How does this relate to, say, Nebraska and the 2018 elections? Republicans Deb Fischer and Don Bacon, who both voted in December and February to pay for tax cuts and new spending by ballooning the federal deficit, have given their Democratic opponents a golden opportunity to campaign against them on grounds of utter fiscal irresponsibility.

Although the conventional wisdom would be that this is unlikely, as it would amount to trying to run to the right of Fischer and Bacon, it is anything but. There is a long history (see above) of Democrats holding forth against excessive deficit finance, which is perfectly consistent with Democratic advocacy of federal investment in human capital. The conventional wisdom, as usual, is wrong; there is no more connection between the political right and balanced budgets. That's been clear for years, but now Fischer and Bacon have driven a stake through its long-dead heart.

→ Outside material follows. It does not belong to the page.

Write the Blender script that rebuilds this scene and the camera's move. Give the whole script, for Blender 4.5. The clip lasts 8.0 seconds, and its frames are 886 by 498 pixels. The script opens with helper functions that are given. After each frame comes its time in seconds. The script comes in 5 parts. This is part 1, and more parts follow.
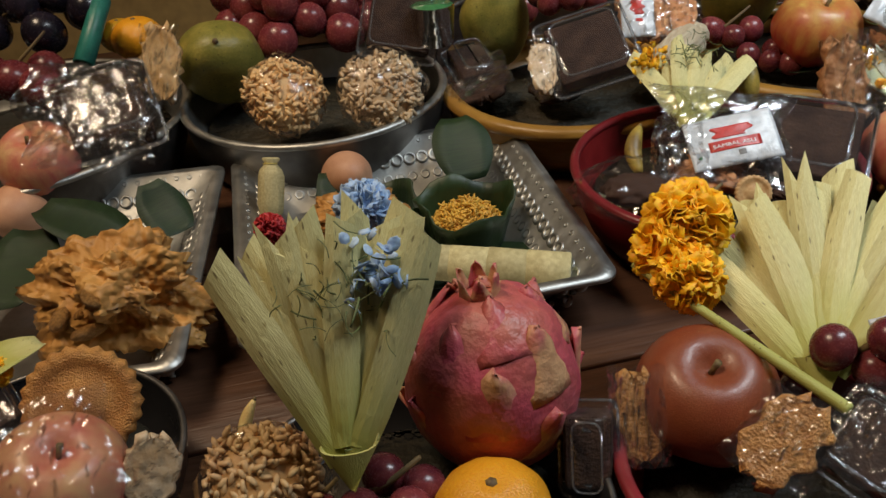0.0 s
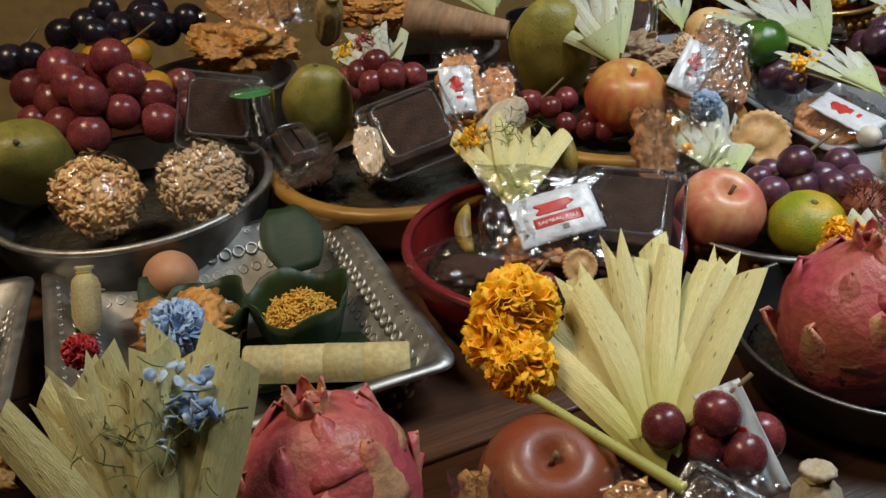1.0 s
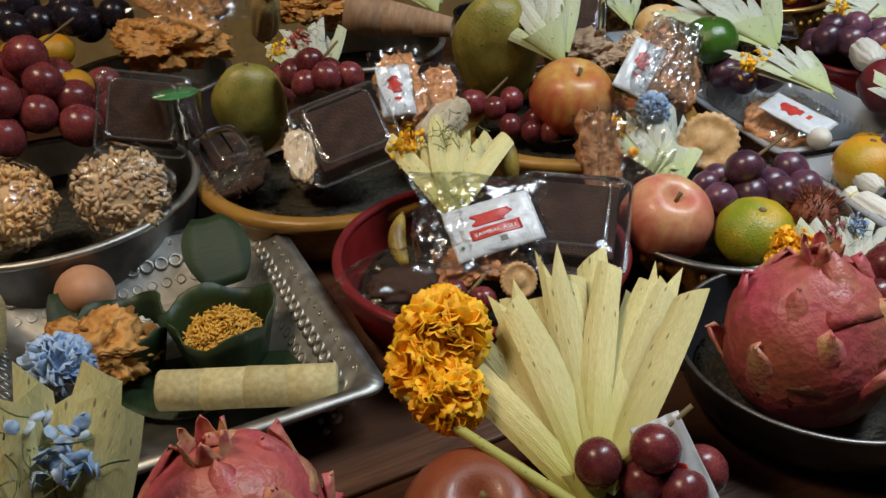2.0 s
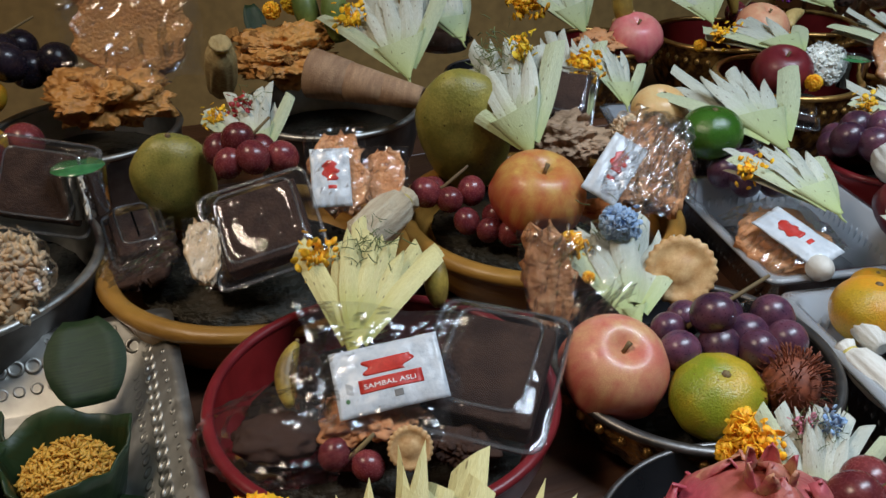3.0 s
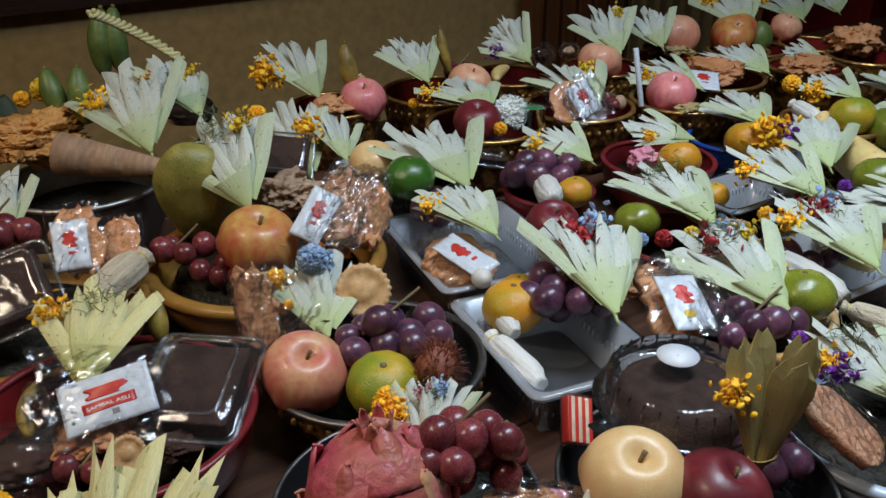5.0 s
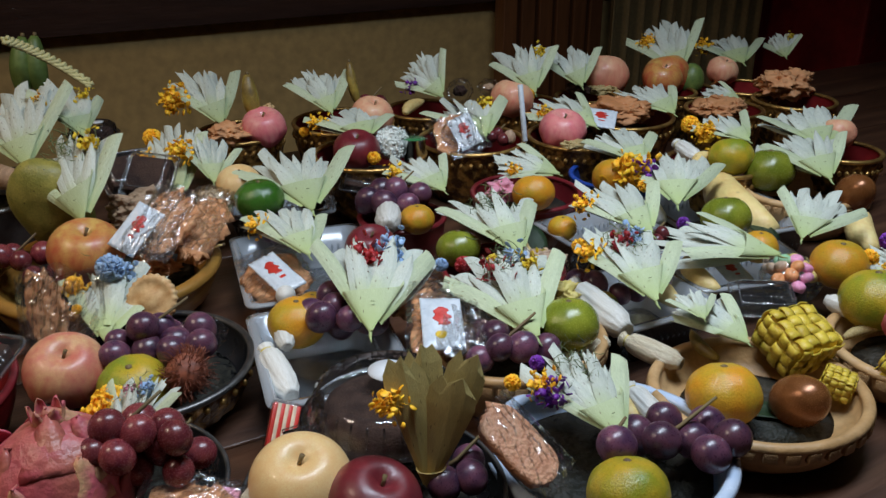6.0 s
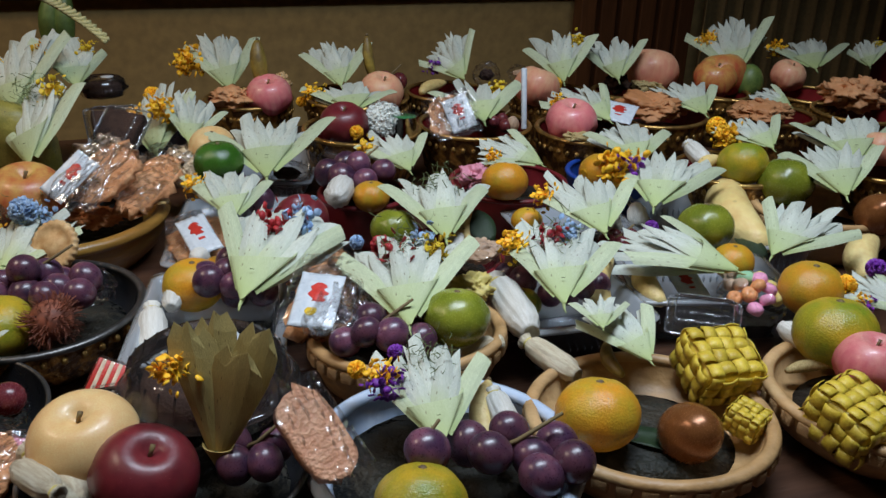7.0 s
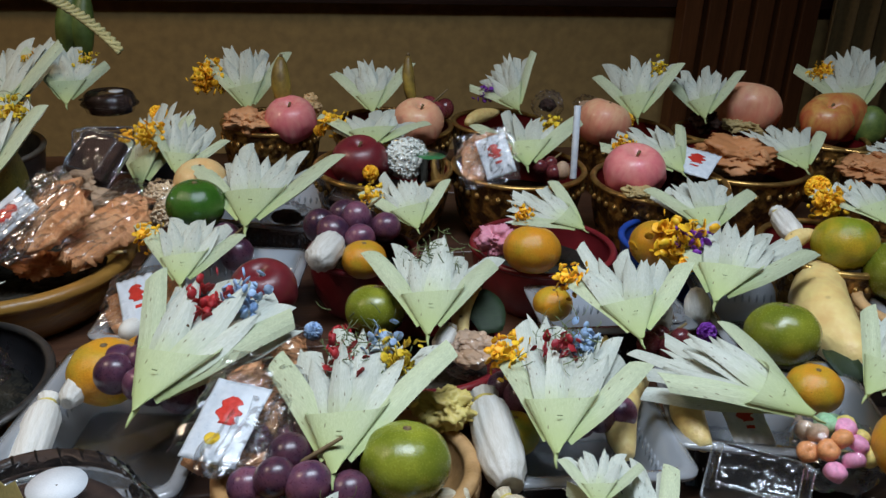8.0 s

When one looks at competition in the federal budget, interest on the debt is a great threat not only to social programs, but to everything else as well. Debt interest is clearly a competitor against defense spending, which Fischer and Bacon claim to support but are endangering by relying on China* to pay for it.

This is the time for Democrats to start running political commercials centered around the proverbial family kitchen table, talking about how families have to make responsible choices, and how it is now truly time for action to stop current, incredibly reckless fiscal policy. That would be first by removing incumbents, and second by taking another look at budget reforms, including a responsible constitutional amendment that can be informed by the positive experiences of European democracies.

*Still very Red, still totalitarian, still freedom's formidable adversary.